◆ PROBLEM DETAILS:
Report, as a bare number, how many lines contain the string "degrees".

◆ DATA:

--------

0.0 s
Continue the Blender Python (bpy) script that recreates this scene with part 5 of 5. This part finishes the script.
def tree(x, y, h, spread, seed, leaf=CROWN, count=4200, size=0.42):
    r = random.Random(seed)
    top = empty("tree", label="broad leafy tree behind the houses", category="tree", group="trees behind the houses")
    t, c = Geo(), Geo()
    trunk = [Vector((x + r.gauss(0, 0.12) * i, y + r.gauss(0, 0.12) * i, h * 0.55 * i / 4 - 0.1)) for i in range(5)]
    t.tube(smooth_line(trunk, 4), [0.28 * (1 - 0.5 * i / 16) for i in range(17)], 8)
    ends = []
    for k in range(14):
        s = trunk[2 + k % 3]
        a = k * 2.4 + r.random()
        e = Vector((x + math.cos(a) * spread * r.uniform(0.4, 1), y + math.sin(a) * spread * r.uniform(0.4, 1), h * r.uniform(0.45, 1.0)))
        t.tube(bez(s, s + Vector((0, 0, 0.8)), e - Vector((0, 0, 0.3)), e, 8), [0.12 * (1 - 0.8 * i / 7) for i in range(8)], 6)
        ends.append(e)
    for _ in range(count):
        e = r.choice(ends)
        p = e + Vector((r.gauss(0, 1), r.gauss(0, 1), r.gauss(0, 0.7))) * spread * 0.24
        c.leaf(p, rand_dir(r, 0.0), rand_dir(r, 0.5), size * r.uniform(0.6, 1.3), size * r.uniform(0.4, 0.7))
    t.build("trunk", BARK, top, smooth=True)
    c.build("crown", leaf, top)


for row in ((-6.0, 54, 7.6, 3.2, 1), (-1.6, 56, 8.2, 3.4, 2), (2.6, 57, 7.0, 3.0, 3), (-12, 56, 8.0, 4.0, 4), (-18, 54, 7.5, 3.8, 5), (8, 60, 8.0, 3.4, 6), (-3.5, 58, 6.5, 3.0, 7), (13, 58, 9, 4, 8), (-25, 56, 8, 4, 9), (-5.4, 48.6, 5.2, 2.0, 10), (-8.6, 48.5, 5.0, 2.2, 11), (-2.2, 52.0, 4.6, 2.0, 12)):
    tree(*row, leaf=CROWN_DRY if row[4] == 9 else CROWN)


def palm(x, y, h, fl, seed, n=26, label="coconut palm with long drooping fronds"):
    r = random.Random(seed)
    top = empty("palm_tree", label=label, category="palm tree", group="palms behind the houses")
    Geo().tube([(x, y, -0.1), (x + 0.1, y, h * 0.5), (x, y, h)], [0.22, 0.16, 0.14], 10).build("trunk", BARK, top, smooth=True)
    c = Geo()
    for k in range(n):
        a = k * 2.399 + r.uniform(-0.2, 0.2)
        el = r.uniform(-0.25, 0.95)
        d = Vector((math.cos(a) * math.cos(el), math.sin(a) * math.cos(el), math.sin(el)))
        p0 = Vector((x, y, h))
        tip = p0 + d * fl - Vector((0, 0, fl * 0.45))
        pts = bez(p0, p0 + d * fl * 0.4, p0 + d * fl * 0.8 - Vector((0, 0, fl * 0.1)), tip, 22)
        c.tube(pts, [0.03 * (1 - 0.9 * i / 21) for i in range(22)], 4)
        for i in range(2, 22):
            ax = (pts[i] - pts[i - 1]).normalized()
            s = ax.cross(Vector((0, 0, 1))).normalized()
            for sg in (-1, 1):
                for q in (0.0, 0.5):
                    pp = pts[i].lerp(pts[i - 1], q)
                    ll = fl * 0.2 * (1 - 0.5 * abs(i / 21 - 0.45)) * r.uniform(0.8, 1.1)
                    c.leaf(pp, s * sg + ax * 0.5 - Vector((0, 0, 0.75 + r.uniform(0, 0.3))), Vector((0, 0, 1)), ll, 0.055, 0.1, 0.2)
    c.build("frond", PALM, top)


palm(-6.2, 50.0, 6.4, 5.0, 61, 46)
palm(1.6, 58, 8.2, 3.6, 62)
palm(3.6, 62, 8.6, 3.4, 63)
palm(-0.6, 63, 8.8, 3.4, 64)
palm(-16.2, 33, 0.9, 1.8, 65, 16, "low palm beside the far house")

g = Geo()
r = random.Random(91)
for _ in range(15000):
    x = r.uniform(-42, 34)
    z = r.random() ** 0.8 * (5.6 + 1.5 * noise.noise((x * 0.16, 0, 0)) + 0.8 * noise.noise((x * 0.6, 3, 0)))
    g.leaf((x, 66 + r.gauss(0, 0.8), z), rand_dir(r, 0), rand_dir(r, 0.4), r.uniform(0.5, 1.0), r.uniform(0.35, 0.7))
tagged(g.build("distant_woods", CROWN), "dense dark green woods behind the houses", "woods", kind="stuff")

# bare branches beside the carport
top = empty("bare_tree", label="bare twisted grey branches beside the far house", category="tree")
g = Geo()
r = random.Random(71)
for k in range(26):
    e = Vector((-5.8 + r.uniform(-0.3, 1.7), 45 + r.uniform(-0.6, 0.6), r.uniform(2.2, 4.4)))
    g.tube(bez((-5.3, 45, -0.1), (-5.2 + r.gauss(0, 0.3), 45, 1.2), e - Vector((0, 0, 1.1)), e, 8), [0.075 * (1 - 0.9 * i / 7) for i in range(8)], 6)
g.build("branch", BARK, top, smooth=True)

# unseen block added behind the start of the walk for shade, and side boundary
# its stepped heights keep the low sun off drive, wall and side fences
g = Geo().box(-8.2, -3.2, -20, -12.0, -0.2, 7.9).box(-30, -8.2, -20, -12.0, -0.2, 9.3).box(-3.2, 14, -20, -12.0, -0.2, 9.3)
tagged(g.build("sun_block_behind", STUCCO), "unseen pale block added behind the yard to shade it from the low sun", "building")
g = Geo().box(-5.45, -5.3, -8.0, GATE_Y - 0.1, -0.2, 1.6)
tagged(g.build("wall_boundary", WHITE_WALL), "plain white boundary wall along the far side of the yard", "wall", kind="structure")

--------

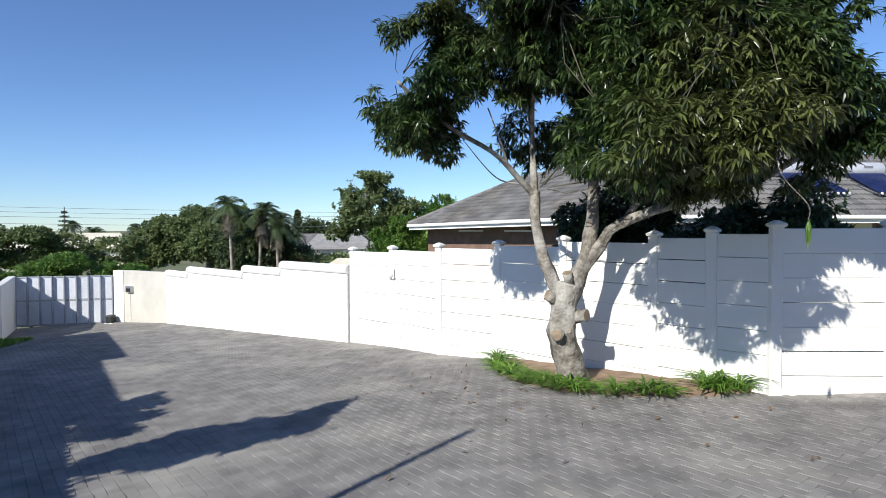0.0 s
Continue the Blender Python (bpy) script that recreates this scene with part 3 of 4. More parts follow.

--------

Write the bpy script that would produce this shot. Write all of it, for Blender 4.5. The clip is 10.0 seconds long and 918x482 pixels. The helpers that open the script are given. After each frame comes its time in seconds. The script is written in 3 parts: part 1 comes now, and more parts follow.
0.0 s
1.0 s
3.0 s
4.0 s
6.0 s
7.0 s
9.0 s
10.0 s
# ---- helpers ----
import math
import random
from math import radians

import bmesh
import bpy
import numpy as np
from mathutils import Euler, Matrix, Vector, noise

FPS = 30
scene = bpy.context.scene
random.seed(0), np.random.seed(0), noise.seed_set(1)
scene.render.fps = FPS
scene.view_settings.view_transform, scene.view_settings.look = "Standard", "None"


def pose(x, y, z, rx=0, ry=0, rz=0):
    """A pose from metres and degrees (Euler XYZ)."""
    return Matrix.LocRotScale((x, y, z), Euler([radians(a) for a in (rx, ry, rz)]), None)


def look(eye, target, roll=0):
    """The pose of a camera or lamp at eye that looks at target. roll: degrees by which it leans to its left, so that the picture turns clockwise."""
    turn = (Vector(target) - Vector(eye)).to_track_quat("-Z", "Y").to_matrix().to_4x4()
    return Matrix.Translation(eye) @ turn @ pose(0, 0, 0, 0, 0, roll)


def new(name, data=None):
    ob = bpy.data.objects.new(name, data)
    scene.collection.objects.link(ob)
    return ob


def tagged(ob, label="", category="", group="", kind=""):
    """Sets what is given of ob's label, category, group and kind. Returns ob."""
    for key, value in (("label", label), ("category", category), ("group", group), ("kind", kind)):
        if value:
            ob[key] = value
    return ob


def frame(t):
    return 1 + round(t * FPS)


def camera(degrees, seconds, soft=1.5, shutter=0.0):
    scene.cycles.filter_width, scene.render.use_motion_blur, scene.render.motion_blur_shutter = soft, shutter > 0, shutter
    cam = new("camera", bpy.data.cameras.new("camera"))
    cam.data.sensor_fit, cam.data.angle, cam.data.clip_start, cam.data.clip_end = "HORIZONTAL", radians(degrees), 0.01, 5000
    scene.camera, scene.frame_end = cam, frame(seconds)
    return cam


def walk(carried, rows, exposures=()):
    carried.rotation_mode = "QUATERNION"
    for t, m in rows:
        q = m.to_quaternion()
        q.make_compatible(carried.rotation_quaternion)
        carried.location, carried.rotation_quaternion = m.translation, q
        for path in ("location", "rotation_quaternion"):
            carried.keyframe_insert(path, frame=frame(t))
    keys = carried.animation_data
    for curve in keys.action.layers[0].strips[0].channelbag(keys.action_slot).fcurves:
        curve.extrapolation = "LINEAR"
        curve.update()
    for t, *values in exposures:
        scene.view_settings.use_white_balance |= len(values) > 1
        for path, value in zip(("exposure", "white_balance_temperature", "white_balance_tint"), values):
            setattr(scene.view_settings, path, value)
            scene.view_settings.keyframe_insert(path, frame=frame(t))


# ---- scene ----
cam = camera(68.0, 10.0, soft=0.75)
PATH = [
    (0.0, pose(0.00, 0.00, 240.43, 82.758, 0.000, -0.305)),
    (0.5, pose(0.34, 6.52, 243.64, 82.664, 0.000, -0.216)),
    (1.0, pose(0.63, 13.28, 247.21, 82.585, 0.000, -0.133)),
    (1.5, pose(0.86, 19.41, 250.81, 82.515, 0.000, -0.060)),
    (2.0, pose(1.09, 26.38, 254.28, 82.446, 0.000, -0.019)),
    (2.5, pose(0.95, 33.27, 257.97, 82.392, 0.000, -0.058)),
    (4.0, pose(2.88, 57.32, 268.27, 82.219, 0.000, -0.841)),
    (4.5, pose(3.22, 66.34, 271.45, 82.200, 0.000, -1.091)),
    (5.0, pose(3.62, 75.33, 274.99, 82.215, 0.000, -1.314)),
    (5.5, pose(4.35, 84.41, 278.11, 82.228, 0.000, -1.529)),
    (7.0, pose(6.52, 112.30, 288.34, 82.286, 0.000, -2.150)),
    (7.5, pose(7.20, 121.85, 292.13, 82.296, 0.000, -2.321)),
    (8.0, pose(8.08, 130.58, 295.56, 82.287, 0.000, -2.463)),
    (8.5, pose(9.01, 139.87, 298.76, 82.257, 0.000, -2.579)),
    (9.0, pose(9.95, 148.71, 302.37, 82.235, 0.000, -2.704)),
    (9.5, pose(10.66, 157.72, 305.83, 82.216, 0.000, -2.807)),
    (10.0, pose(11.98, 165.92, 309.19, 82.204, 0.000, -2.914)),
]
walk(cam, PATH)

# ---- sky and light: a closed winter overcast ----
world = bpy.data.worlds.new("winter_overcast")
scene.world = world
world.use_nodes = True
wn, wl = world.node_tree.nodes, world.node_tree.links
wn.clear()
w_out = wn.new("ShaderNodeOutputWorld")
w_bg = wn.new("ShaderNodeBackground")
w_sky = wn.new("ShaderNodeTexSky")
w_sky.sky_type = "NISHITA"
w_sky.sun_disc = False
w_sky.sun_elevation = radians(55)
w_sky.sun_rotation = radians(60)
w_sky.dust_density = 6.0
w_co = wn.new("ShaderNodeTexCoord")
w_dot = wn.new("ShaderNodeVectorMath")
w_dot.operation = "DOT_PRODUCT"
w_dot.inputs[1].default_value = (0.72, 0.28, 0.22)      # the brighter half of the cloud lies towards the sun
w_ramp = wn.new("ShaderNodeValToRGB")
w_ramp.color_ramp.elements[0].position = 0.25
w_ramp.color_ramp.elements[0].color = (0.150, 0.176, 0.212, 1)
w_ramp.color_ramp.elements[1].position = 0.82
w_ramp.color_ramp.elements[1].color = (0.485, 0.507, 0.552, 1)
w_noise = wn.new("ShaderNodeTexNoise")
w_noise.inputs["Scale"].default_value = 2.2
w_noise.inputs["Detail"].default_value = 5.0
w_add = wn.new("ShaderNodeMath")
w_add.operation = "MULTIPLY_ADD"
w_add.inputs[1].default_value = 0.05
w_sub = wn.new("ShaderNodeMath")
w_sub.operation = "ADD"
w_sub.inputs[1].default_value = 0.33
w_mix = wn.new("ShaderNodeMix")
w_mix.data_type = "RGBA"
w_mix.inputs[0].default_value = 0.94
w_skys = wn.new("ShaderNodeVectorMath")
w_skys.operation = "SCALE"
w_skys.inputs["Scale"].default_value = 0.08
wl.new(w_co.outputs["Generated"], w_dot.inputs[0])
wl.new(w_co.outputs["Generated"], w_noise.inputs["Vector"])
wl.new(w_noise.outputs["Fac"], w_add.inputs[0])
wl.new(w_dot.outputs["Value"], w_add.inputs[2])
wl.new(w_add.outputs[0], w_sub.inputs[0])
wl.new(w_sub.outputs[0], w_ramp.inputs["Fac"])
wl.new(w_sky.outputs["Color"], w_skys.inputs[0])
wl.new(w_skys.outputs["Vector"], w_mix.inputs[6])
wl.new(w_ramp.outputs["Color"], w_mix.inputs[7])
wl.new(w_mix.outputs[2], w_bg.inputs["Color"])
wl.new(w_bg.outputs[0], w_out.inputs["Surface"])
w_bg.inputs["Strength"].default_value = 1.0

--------

◆ FINISHED ANSWER:
4